I tried different ways to explain to her that not one American in a hundred wanted the overthrow of the government. It was hopeless. The discord was deafening, she said, and it is a country where everyone has firearms. In vain did I point out that practically all Americans believed in their Constitution, which had served the country and enjoyed its fidelity for 228 years, that there had never been any attempt to overthrow the government; even when the Southern states attempted to secede, they didn’t try to disturb the government of the Union.           

She wasn’t having it; mobs could storm the Capitol and the White House any night. I reminded her that the security of the main federal buildings was in the hands of the first division of the U.S. Marines, which would have no difficulty dispersing the entire adult civilian population of metropolitan Washington armed with their guns if there were any need for it. Then she played her ace: Egypt appeared to be stable until suddenly its long-serving leader was sent packing. I gamely replied that Egypt had stagnated for nearly 2,000 years after the Ptolemies and when it crumbled out of the Ottoman Empire, had a corrupt monarchy followed by a series of undemocratically selected generals who had no idea how to generate economic growth, and that if she were confusing the political science of Egypt with the U.S.A., we might as well talk about goldfish.

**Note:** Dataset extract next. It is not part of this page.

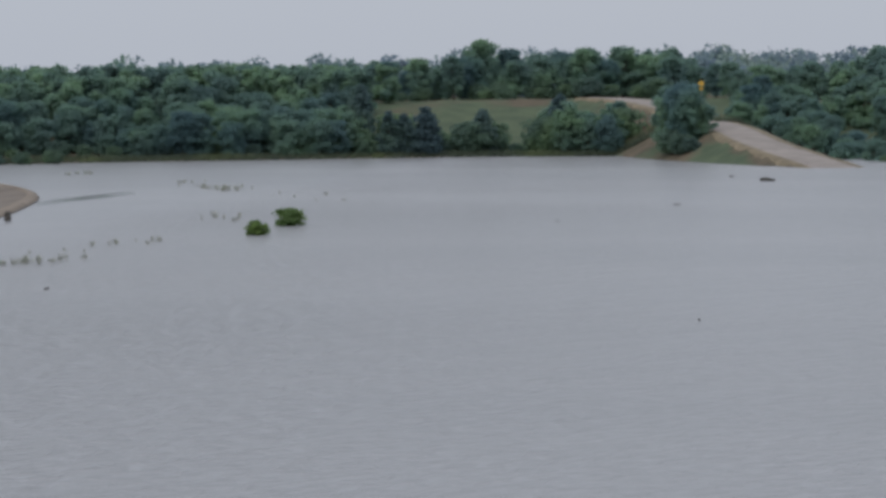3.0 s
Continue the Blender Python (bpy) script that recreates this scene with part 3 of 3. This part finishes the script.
# shoreline shrubs and cedars below the field
for kind, x, y, s in ((OAKS[0], -18.4, 357, 0.88), (OAKS[1], -15.6, 356, 0.5), (OAKS[1], -20.5, 361, 0.8), (SHRUBS[0], -20, 354, 1.0), (SHRUBS[0], -18.3, 350, 0.8), (SHRUBS[1], -17, 348.5, 0.7), (OAKS[4], -18.5, 354, 0.8), (OAKS[4], -21, 364, 0.8),
                      (CEDARS[1], -51, 384, 1.2), (CEDARS[1], -59, 377, 1.3), (CEDARS[1], -62.5, 378, 1.1), (CEDARS[0], -64.5, 376, 0.95), (CEDARS[0], -69.5, 380, 1.45), (CEDARS[1], -70, 378, 1.1),
                      (CEDARS[0], -39.5, 388, 1.25), (OAKS[4], -38, 382, 0.78), (OAKS[1], -34.5, 382, 0.6), (OAKS[1], -31, 380, 0.62), (SHRUBS[1], -46, 385, 0.6)):
    plant(kind, x, y, s, z=max(0.05, land(x, y)), group="shrubs on the bank")
scatter(10, -41, -28, 5, 14, OAKS, 0.45, 0.75, 3.4, 25, "shrubs on the bank", keep=lambda x, y: road_near(x, y)[0] > 9)
STANDS = ((-66.5, -56.5), (-53.5, -48.5), (-43, -24))
scatter(24, -74, -23, 6, 15, SHRUBS, 0.8, 1.6, 2.4, 5, "shrubs on the bank", keep=lambda x, y: road_near(x, y)[0] > 9 and (x < -68 or any(a < x < b for a, b in STANDS)))
scatter(14, -57, -42, 7, 22, SHRUBS, 0.3, 0.7, 2.4, 26, "shrubs on the bank")
# woods between the field and the wall
scatter(46, -132, -68, 6, 14, OAKS + SHRUBS, 0.5, 0.8, 2.8, 6, "woods beside the spillway", keep=lambda x, y: x > -112 or y > 358)
scatter(38, -138, -74, 12, 35, OAKS, 0.58, 0.82, 3.9, 7, "woods beside the spillway", keep=lambda x, y: x > -112 or y > 358)
rng = random.Random(61)
for i in range(22):
    x = rng.uniform(-136, -108)
    plant(rng.choice(OAKS), x, table(SHORE, x) + rng.uniform(11, 30), rng.uniform(0.55, 0.78), group="woods beside the spillway")
scatter(34, -150, -98, 30, 100, OAKS, 0.75, 1.0, 3.6, 28, "woods beside the spillway", mass=True)
scatter(52, -140, -72, 35, 88, OAKS, 0.62, 0.88, 3.9, 18, "woods beside the spillway", mass=True)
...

Polls show that 75 per cent of Americans mistrust the media and are right to do so; but it was slightly reassuring to note that we still have some distance to descend in media truthfulness and professionalism to achieve the norms of post-totalitarian Russia. But it is also dissatisfying to reflect that when my friends and I were in high school, Western media was more responsible than it is now, and Russian media and Russian media perspectives more slanted and fictionalized, and that the Russians are at least as open to dissenting opinion than most of the West. In that sense, they are gaining on us.

While waiting for the Russian interview to begin, I noted on the green room television that Le Monde is providing an app to screen out “fake news from normally reliable sources.” It could have a wide application.